In this structure, holding Bitcoin naturally becomes an expression of low time preference. It is the act of voluntarily deferring present consumption and anticipating greater future value. The reason humanity saves — the expectation that the future will be better than the present — is built into Bitcoin’s monetary design.
The expression “HODL” used in the Bitcoin community is not merely an investment strategy. It is the natural savings culture created by sound money. Of course, Bitcoin’s short-term price volatility can also encourage speculative behavior. However, the behavioral pattern exhibited by Bitcoin’s long-term holders is the archetype of low time preference. Not being swayed by short-term price movements and maintaining a long-term perspective — that is low time preference.
The Changes Low Time Preference Creates for Individuals and Society
Changes in time preference extend beyond individual economic decisions to affect society as a whole.

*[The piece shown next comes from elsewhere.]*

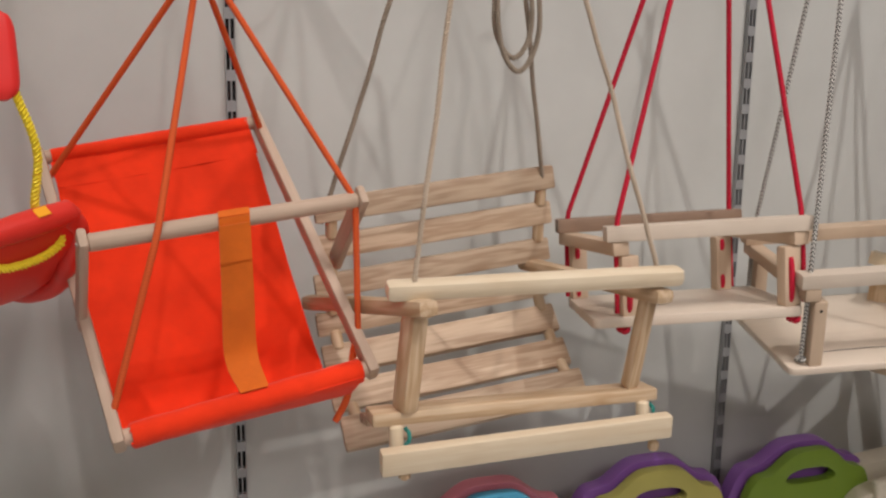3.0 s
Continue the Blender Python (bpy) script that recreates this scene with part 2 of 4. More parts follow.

At the individual level, people with low time preference invest more in education, take better care of their health, and value their relationships more. The ability to choose long-term satisfaction over short-term pleasure leads to better outcomes in nearly every area of life. The “marshmallow experiment” conducted at Stanford University in the 1960s showed how the ability to delay gratification was linked to children’s long-term achievement. However, a 2018 follow-up study found that when family background and socioeconomic factors were controlled for, this effect diminished significantly. Even so, this does not mean that the ability to delay gratification itself is unimportant.
At the societal level, a culture of low time preference enables basic scientific research, long-term infrastructure investment, and capital accumulation across generations. In contrast, a high time preference society produces corporations obsessed with quarterly earnings, politicians focused only on results within their term, and government debt that passes the bill to future generations.
Sound money — money that preserves value over time — is the institutional foundation supporting a culture of low time preference. Just as people saved gold coins during the gold standard era and those savings became a safety net for the future, Bitcoin can become sound money for the digital age.
Failing to save is not a matter of willpower. It is the result of distorted incentives created by a poorly designed monetary system. Bitcoin is an attempt to correct that distortion. A structure where saving is once again a virtue, where sacrifice for the future is rewarded — that is the direction Bitcoin points toward.